Selain itu, ICCTF bersama Yayasan FIELD juga mendirikan Sekolah Lapang Tambak untuk menghentikan penggunaan pupuk kimia dan menggantinya dengan pupuk organik. Kemudian, Sekolah Lapang Pertanian yang dikembangkan untuk meningkatkan produktivitas padi dan hortikultura. Ada pula penanaman mangrove di area akuakultur juga telah dilakukan.
Nilai dan Pertumbuhan Produk Domestik Bruto (PDB) Pertanian Sempit
Tahun |
PDB |
Laju Pertumbuhan |
2015 |
Rp1.184 triliun |
3% |
2016 |
Rp1.267 triliun |
3,26% |
2017 |
Rp1.348 triliun |
3,62% |
2018 |
Rp1,417 triliun |
3,66% |
2019 |
Rp1.490 triliun |
3,33% |
2020 |
Rp1.575 triliun |
2,13% |
2021 |
Rp1.672 triliun |
1,08% |
Sumber: Pusat Data dan Sistem Informasi Pertanian Kementerian Pertanian
Selain itu, masyarakat juga berhasil menerapkan pertanian padi dan hortikultura pekarangan secara organik dengan membuat pupuk mandiri.
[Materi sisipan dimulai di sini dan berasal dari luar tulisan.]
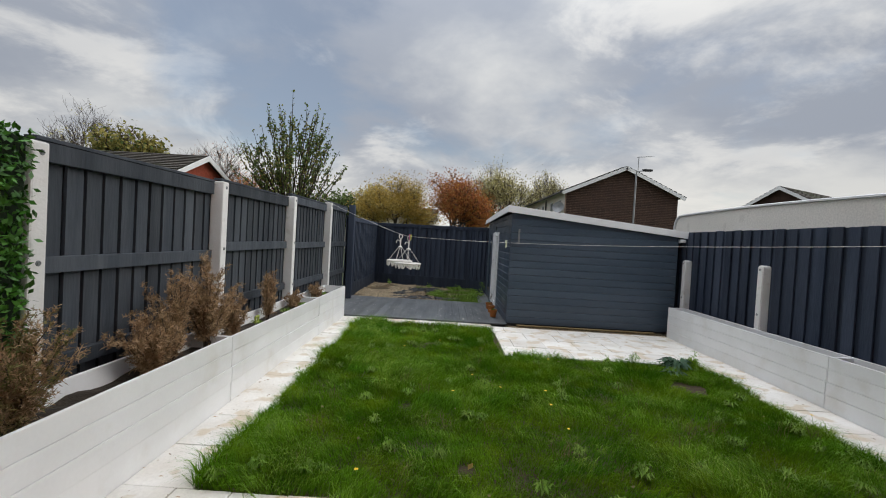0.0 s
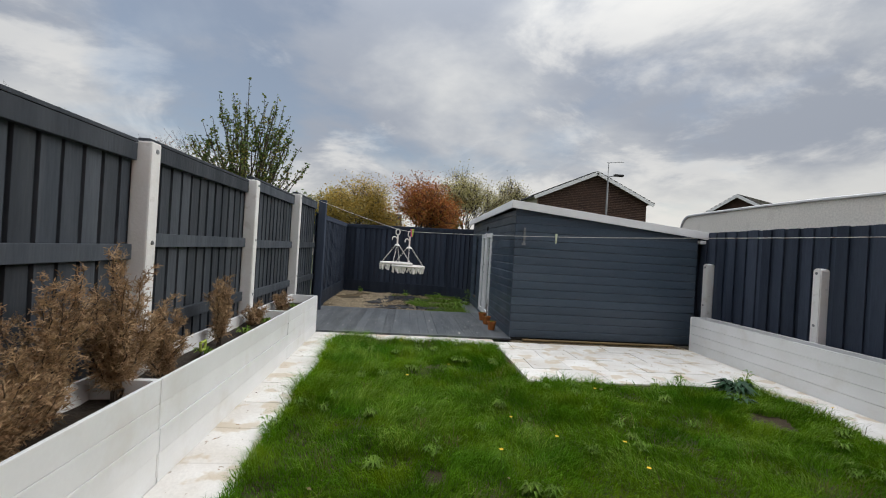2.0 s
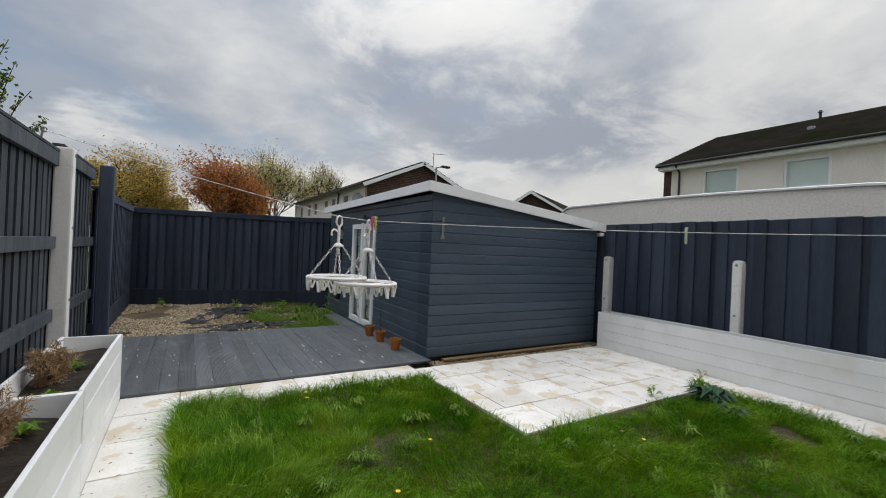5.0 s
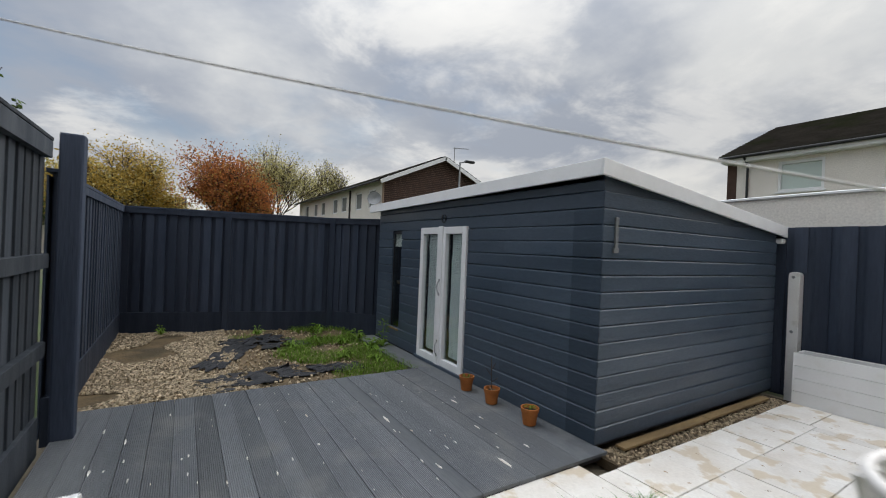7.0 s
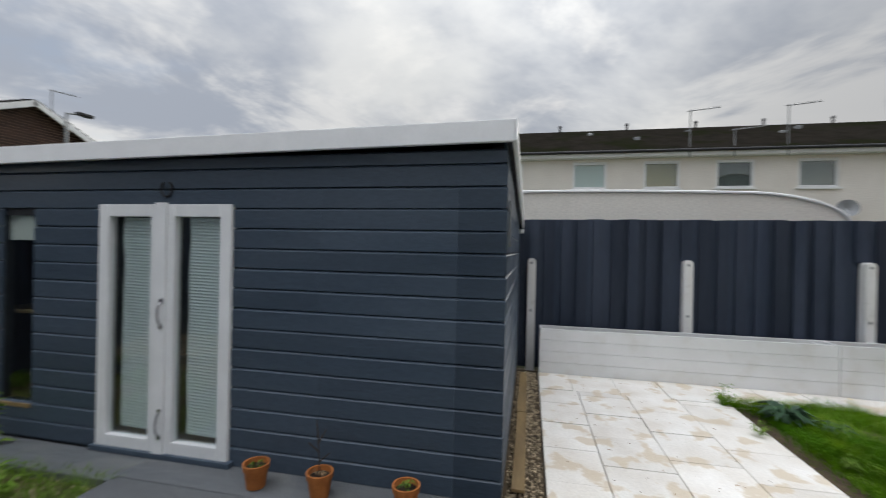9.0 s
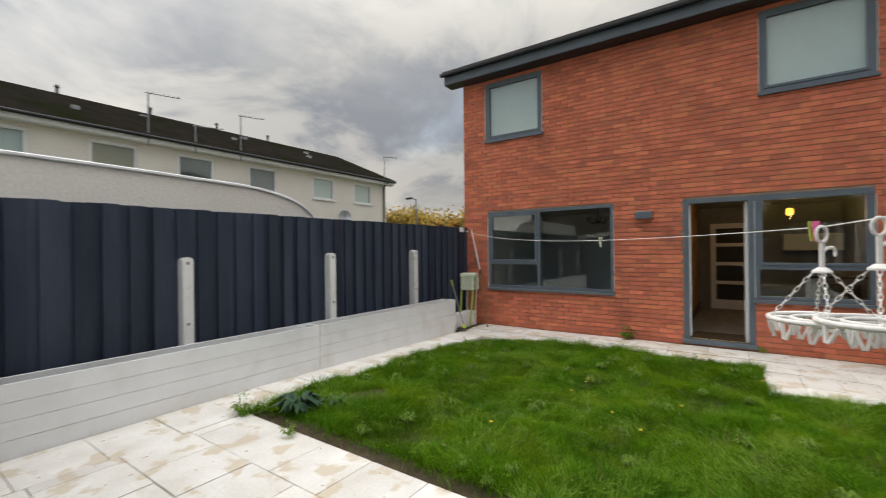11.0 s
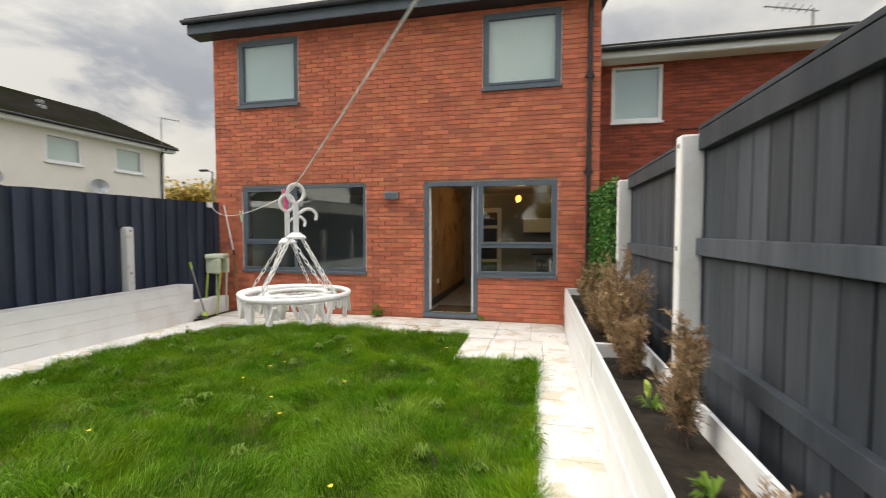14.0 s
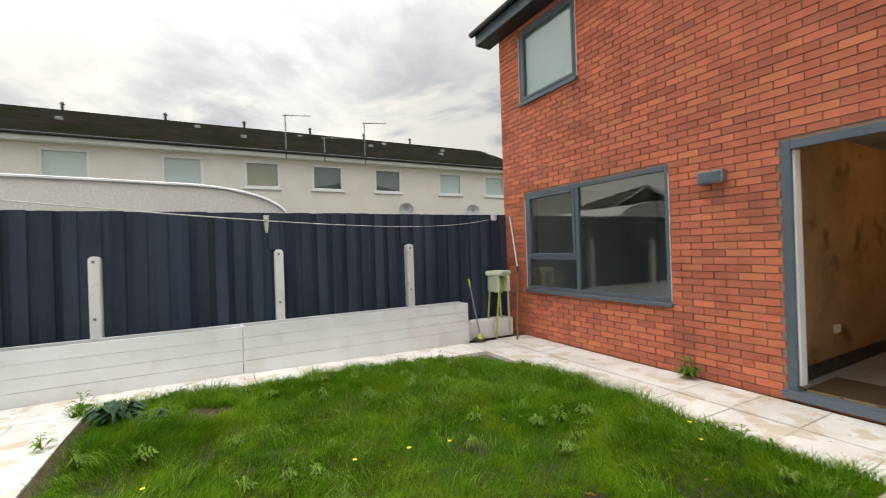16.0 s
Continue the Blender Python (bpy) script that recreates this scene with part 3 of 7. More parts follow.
# ---------------------------------------------------------------- fences


def board_mesh(name, w, h, t, material, taper=0.006):
    """A feather-edged board, standing on z 0, its broad face towards +x, its width along y."""
    bm = bmesh.new()
    v = [bm.verts.new(p) for p in ((0, -w / 2, 0), (t, -w / 2, 0), (t - taper, w / 2, 0), (0, w / 2, 0), (0, -w / 2, h), (t, -w / 2, h), (t - taper, w / 2, h), (0, w / 2, h))]
    for f in ((0, 3, 2, 1), (4, 5, 6, 7), (0, 1, 5, 4), (1, 2, 6, 5), (2, 3, 7, 6), (3, 0, 4, 7)):
        bm.faces.new([v[k] for k in f])
    return mesh_of(name, bm, material)


def post_mesh(h, w=0.105, d=0.13, material=None):
    bm = bmesh.new()
    bx(bm, -d / 2, d / 2, -w / 2, w / 2, -0.1, h, 0.014)
    return mesh_of("post_body", bm, material or M["post"])


def round_post_mesh(h, w=0.105, d=0.13):
    """A post whose head is a half round across its width."""
    bm = bmesh.new()
    r = w / 2
    prof = [(-r, -0.1)] + [(-r * math.cos(math.pi * k / 8), h - r * 0.8 + r * 0.8 * math.sin(math.pi * k / 8)) for k in range(9)] + [(r, -0.1)]
    ends = [[bm.verts.new((x, a, z)) for a, z in prof] for x in (-d / 2, d / 2)]
    for k in range(len(prof)):
        n = (k + 1) % len(prof)
        bm.faces.new((ends[0][k], ends[0][n], ends[1][n], ends[1][k]))
    bm.faces.new(ends[0][::-1]), bm.faces.new(ends[1])
    bmesh.ops.recalc_face_normals(bm, faces=bm.faces)
    bmesh.ops.bevel(bm, geom=[e for e in bm.edges if abs(e.verts[0].co.x - e.verts[1].co.x) < 1e-5], offset=0.01, segments=2, affect="EDGES")
    return mesh_of("post_body", bm, M["post"])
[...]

Proyek ini telah menghasilkan pendapatan tambahan bagi masyarakat lokal dan mengurangi biaya produksi.
Hasilnya, masyarakat mampu mendapatkan pemasukan tambahan hingga Rp1 juta per bulan dari polikultur organik udang dan ikan. Hasil panen padi meningkat dari 5,3 ton per hektar menjadi 8 ton per hektar. Di saat yang sama, pengeluaran keluarga untuk membeli sayuran juga dapat mengalami pengurangan mencapai Rp150.000 per bulan per kepala keluarga (KK).
Penanaman padi dari 1x per tahun menjadi 2x setahun, menjadi penghasil pupuk organik untuk tambak dan pertanian, serta dapat mengembangkan 10 hektar tambak organik baru.
“Dari segi lingkungan mampu menurunkan emisi GRK sebesar 43,85 ton CO2eq/tahun. Dari segi sosial, dapat meningkatkan kapasitas masyarakat rentan di darat dan pesisir,” urai Medrilzam.
Terpisah, Direktur Jenderal Tanaman Pangan Kementan Suwandi mengungkapkan, untuk mengembangkan pertanian berkelanjutan, pihaknya kini telah berfokus dalam mendorong pertanian organik bersertifikasi. Upaya ini sekaligus juga untuk meningkatkan nilai tambah hasil tani dalam upaya pertumbuhan perekonomian di pedesaan dan nasional.
“(Pertanian-red) organik juga mampu menjaga ekosistem kita, memperbaiki struktur tanah, menyehatkan dan memberi nilai tambah,” kata Suwandi, kepada Alinea.id, Sabtu (23/4).